On the other end of the spectrum is my Experimental Research Methods class, a grueling, deep, theoretical journey into nerdism unmatched by most college courses.  Sixteen students work their variable-sized asses off in a never-ending barrage of written labs, exercises and other tortuous activities designed to make fledgling scientists out of them.  I’ve yet to finish grading their final research proposal projects, and currently they are slogging through their oral presentations in class while I get a chance to sit in the back.  Getting many of them to understand factorial designs and how to interpret them is like dragging a dead ox uphill through a privet hedge, but I’d say about 75% of them ultimately qualify as “getting it.”  This has involved enormous amounts of hand-holding over the past several weeks, and my hands are now officially off-limits.  A few, surely, hoped for the following form of counsel:

“Here, let me design this experiment for you, then I’ll write up a 12 or 14 page paper.  Then I’ll give it to you; you rearrange a few words, print it while I look the other way, then hand it back to me, and we’ll call it a semester, huh?”
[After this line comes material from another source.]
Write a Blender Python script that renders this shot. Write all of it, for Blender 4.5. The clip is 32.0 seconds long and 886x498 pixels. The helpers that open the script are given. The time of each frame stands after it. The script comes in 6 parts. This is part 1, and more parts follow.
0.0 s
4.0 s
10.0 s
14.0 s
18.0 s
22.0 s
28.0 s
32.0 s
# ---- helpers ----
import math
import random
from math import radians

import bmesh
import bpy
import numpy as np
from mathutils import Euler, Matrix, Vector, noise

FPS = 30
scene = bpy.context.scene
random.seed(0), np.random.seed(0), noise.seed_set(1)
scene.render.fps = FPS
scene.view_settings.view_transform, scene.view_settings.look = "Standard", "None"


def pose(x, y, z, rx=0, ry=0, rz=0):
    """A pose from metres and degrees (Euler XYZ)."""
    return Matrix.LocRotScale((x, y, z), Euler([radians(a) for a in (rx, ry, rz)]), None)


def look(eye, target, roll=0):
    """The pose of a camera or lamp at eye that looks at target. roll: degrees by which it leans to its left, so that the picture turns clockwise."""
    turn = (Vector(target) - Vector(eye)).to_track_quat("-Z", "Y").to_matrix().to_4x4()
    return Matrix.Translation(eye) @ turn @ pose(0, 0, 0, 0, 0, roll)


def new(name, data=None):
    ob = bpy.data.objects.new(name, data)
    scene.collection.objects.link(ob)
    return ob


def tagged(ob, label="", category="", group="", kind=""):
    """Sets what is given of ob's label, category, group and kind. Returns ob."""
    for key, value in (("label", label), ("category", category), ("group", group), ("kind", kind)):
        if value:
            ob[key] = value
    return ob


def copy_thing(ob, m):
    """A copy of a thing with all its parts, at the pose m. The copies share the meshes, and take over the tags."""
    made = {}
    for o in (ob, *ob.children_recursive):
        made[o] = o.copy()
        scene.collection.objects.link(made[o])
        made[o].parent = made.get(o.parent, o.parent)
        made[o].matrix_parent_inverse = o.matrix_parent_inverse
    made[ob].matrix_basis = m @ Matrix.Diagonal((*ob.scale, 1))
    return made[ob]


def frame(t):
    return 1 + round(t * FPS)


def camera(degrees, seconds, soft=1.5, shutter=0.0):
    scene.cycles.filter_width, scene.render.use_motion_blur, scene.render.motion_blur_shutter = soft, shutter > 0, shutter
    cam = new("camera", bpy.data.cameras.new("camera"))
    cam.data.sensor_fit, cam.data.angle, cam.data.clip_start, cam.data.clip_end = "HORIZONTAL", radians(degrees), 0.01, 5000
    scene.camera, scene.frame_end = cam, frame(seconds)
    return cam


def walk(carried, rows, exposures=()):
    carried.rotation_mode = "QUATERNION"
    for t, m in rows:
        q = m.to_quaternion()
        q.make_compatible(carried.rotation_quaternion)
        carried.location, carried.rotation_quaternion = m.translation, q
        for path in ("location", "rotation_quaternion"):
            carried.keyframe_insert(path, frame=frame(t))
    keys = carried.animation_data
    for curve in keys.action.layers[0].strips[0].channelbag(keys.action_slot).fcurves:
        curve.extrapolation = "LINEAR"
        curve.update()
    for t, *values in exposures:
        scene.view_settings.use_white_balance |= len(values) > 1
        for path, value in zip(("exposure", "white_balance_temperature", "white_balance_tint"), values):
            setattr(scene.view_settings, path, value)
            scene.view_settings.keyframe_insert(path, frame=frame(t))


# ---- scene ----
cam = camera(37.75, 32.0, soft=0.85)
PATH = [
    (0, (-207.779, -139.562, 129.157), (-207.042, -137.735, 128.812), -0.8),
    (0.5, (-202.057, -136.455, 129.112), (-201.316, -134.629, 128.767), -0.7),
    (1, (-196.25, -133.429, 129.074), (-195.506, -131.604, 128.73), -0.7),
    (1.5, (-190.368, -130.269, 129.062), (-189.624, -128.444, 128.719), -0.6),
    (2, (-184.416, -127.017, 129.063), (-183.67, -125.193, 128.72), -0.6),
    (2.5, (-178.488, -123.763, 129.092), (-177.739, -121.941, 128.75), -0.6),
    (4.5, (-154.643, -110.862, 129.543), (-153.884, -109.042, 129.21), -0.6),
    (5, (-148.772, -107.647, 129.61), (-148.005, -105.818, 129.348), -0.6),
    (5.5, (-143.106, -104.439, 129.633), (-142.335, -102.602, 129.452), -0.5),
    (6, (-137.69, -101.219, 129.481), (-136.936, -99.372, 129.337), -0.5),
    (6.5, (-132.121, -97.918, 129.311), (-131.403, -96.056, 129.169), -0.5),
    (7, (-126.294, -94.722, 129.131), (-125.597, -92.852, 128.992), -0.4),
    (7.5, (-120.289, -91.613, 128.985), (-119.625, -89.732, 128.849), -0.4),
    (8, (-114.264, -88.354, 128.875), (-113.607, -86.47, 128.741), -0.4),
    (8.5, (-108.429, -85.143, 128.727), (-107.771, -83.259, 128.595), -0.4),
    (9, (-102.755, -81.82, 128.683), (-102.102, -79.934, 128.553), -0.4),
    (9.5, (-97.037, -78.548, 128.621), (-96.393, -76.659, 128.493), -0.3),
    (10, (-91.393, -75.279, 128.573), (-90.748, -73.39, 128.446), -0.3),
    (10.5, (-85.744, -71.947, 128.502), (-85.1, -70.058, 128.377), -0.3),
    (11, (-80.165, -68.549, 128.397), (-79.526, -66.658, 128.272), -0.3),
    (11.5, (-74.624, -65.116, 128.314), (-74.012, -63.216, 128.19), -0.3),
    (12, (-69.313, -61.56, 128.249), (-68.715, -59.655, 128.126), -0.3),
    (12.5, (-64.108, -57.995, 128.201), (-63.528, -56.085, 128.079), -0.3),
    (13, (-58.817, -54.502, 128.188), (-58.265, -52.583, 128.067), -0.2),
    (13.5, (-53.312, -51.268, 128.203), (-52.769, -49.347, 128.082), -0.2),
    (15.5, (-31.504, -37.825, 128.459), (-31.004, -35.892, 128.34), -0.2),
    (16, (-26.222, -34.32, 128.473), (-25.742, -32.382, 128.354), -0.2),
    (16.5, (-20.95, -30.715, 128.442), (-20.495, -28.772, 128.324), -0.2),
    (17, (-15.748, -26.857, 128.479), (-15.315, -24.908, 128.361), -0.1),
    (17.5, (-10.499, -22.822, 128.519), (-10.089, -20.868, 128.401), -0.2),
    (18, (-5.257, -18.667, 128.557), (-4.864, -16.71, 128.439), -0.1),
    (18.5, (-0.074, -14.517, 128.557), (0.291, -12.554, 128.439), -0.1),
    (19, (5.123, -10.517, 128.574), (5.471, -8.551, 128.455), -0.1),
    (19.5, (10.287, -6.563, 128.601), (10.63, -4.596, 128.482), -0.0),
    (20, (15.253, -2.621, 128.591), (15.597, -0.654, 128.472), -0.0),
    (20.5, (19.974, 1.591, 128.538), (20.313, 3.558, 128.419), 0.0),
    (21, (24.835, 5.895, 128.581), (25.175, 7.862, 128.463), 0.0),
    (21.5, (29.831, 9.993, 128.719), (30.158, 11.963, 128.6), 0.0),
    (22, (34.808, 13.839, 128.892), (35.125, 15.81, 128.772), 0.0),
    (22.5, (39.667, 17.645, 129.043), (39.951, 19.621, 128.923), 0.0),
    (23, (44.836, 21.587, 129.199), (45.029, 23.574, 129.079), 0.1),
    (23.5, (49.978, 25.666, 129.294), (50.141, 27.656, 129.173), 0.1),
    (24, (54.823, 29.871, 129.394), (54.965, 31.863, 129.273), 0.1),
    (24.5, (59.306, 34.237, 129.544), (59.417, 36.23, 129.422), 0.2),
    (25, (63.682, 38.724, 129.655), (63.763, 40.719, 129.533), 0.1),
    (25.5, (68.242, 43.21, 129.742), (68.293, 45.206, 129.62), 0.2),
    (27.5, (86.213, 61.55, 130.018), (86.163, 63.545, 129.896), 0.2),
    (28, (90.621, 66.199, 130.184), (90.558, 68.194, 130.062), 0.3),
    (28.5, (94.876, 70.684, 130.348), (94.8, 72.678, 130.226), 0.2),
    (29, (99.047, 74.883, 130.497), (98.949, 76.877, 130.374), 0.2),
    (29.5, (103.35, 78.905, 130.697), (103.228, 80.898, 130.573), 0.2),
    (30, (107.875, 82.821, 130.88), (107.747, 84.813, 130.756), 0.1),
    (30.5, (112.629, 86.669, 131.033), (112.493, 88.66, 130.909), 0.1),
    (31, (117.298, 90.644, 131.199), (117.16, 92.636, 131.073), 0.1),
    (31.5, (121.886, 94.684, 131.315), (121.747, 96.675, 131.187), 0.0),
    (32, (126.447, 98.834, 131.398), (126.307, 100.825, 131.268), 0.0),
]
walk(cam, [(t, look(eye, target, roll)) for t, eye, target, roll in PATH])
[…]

The holiday handmade show circuit was drastically reduced for me this year, owing to the teaching schedule.  One shining moment remains, that being this weekend’s Last Minute Panic Holiday Marketplace at the WNY Book Arts Center, where I will give it whatever I’ve got and enjoy chatting it up with lots of folks.  Last year was a good time, so I’m hoping this weekend will give me the lift I need to power through the rest of the season – and year – with head up.

Well, that’s a snapshot in the life of Crow, which may be of great interest to those of you who live under a rock.  Others wishing for more intrigue will have to wait until I start hitting the Tom & Jerry bowl during the holiday party rounds.